▶ **Task statement**:
Reproduce the listing word for word. Skip any image.

▶ **Information supplied**:
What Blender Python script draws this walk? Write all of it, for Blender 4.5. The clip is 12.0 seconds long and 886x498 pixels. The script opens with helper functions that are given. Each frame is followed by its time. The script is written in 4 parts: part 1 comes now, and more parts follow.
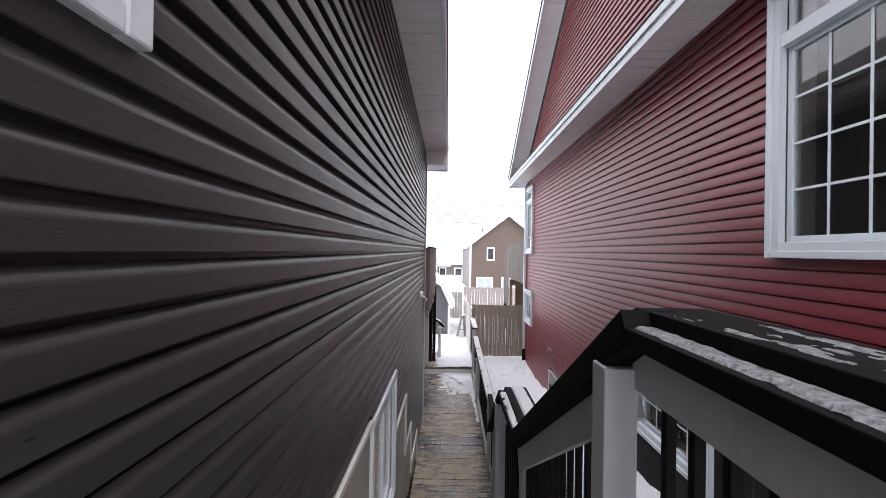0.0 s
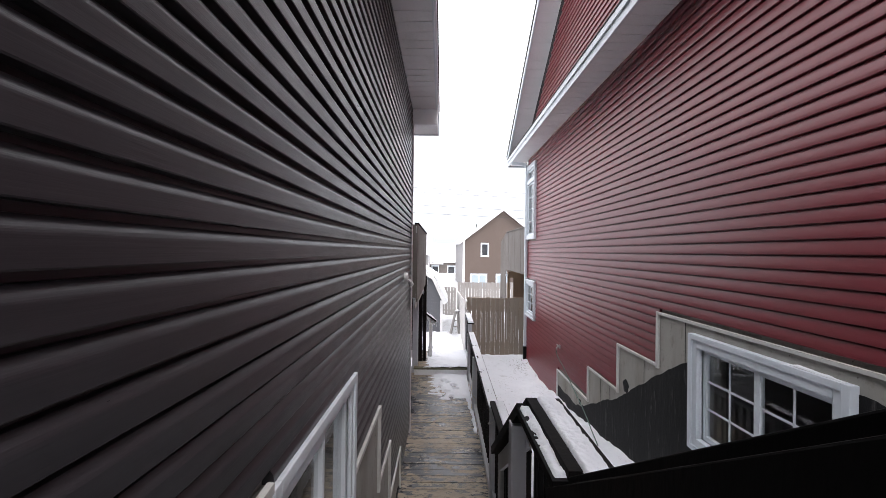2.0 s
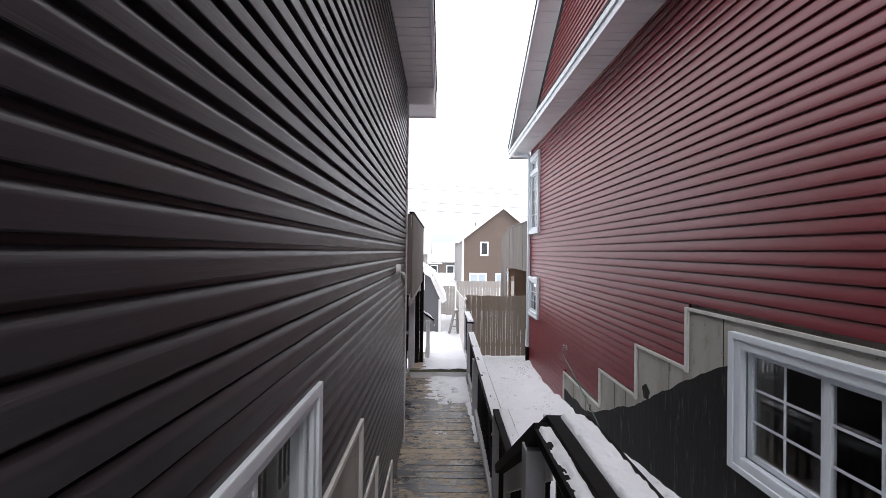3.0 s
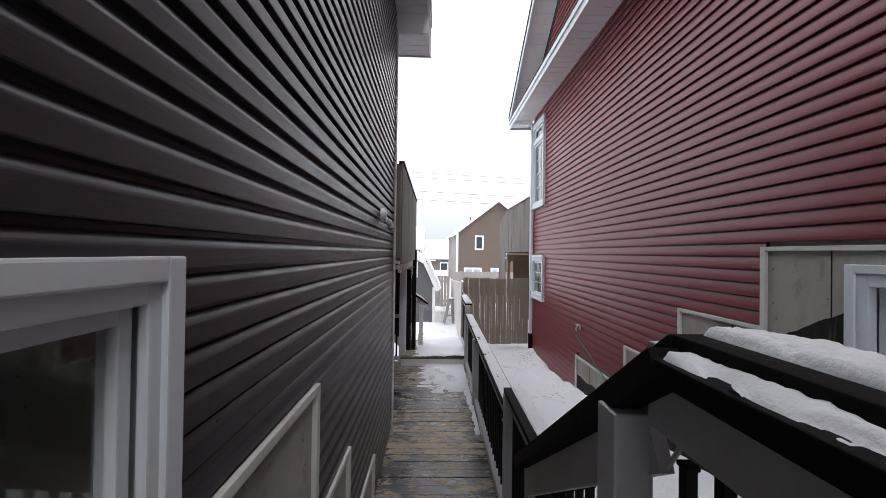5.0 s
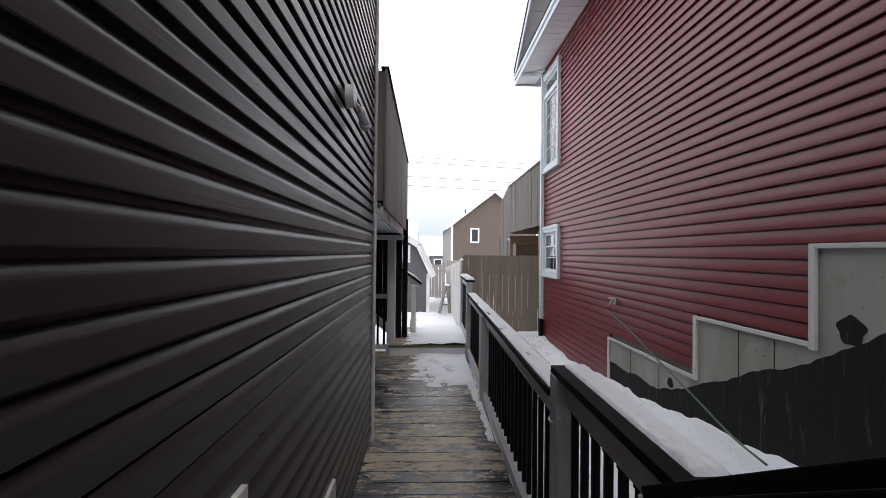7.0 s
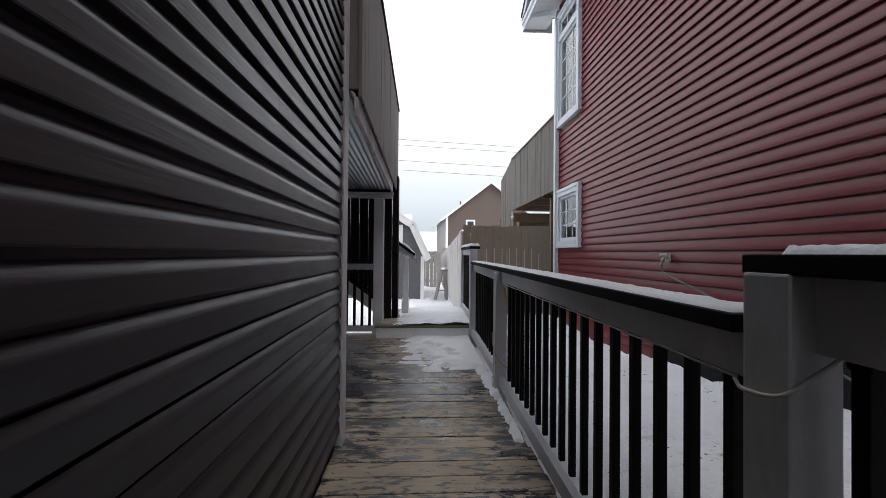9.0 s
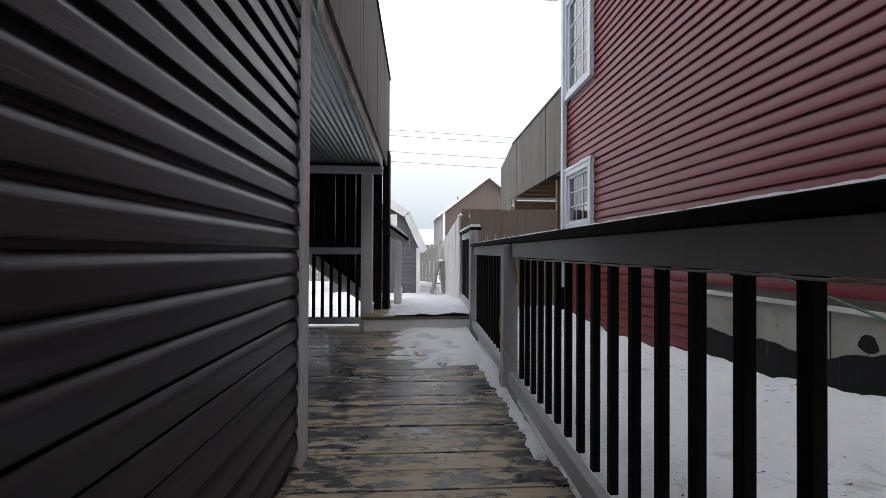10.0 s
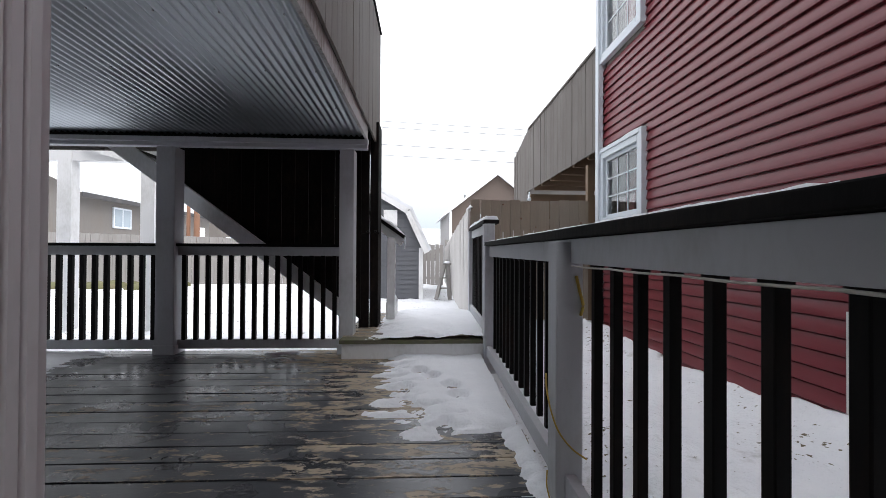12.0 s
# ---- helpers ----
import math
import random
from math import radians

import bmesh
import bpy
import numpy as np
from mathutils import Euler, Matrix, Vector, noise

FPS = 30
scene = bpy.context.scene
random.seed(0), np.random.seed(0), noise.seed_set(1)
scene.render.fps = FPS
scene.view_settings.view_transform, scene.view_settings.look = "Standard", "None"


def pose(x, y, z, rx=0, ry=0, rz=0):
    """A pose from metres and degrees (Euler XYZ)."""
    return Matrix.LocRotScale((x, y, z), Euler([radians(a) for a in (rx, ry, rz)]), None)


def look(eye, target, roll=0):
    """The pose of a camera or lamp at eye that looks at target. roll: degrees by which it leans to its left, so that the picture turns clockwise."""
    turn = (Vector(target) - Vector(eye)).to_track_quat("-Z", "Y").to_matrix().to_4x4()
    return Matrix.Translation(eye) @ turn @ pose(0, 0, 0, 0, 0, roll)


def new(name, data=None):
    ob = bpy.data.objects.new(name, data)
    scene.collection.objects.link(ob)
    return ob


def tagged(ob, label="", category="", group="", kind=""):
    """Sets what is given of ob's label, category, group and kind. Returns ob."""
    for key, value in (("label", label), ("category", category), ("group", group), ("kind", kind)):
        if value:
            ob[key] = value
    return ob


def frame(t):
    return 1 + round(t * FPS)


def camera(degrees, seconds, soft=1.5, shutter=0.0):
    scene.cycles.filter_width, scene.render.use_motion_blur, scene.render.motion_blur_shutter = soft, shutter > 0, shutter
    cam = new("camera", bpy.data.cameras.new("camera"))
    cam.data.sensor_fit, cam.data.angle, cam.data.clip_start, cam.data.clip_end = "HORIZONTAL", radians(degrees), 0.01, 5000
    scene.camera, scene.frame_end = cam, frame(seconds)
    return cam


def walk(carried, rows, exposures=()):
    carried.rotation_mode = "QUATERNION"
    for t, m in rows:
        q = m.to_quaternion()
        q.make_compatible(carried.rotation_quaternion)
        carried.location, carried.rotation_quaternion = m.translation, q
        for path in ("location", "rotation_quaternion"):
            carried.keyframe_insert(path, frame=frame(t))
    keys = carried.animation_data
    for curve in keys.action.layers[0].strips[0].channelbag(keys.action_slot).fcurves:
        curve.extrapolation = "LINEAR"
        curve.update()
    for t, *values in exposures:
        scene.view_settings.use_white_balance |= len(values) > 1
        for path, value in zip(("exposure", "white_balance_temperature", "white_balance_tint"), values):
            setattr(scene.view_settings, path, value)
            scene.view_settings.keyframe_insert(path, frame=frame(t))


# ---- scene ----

▶ **Task result**:
What Blender Python script draws this walk? Write all of it, for Blender 4.5. The clip is 12.0 seconds long and 886x498 pixels. The script opens with helper functions that are given. Each frame is followed by its time. The script is written in 4 parts: part 1 comes now, and more parts follow.
0.0 s
2.0 s
3.0 s
5.0 s
7.0 s
9.0 s
10.0 s
12.0 s
# ---- helpers ----
import math
import random
from math import radians

import bmesh
import bpy
import numpy as np
from mathutils import Euler, Matrix, Vector, noise

FPS = 30
scene = bpy.context.scene
random.seed(0), np.random.seed(0), noise.seed_set(1)
scene.render.fps = FPS
scene.view_settings.view_transform, scene.view_settings.look = "Standard", "None"


def pose(x, y, z, rx=0, ry=0, rz=0):
    """A pose from metres and degrees (Euler XYZ)."""
    return Matrix.LocRotScale((x, y, z), Euler([radians(a) for a in (rx, ry, rz)]), None)


def look(eye, target, roll=0):
    """The pose of a camera or lamp at eye that looks at target. roll: degrees by which it leans to its left, so that the picture turns clockwise."""
    turn = (Vector(target) - Vector(eye)).to_track_quat("-Z", "Y").to_matrix().to_4x4()
    return Matrix.Translation(eye) @ turn @ pose(0, 0, 0, 0, 0, roll)


def new(name, data=None):
    ob = bpy.data.objects.new(name, data)
    scene.collection.objects.link(ob)
    return ob


def tagged(ob, label="", category="", group="", kind=""):
    """Sets what is given of ob's label, category, group and kind. Returns ob."""
    for key, value in (("label", label), ("category", category), ("group", group), ("kind", kind)):
        if value:
            ob[key] = value
    return ob


def frame(t):
    return 1 + round(t * FPS)


def camera(degrees, seconds, soft=1.5, shutter=0.0):
    scene.cycles.filter_width, scene.render.use_motion_blur, scene.render.motion_blur_shutter = soft, shutter > 0, shutter
    cam = new("camera", bpy.data.cameras.new("camera"))
    cam.data.sensor_fit, cam.data.angle, cam.data.clip_start, cam.data.clip_end = "HORIZONTAL", radians(degrees), 0.01, 5000
    scene.camera, scene.frame_end = cam, frame(seconds)
    return cam


def walk(carried, rows, exposures=()):
    carried.rotation_mode = "QUATERNION"
    for t, m in rows:
        q = m.to_quaternion()
        q.make_compatible(carried.rotation_quaternion)
        carried.location, carried.rotation_quaternion = m.translation, q
        for path in ("location", "rotation_quaternion"):
            carried.keyframe_insert(path, frame=frame(t))
    keys = carried.animation_data
    for curve in keys.action.layers[0].strips[0].channelbag(keys.action_slot).fcurves:
        curve.extrapolation = "LINEAR"
        curve.update()
    for t, *values in exposures:
        scene.view_settings.use_white_balance |= len(values) > 1
        for path, value in zip(("exposure", "white_balance_temperature", "white_balance_tint"), values):
            setattr(scene.view_settings, path, value)
            scene.view_settings.keyframe_insert(path, frame=frame(t))


# ---- scene ----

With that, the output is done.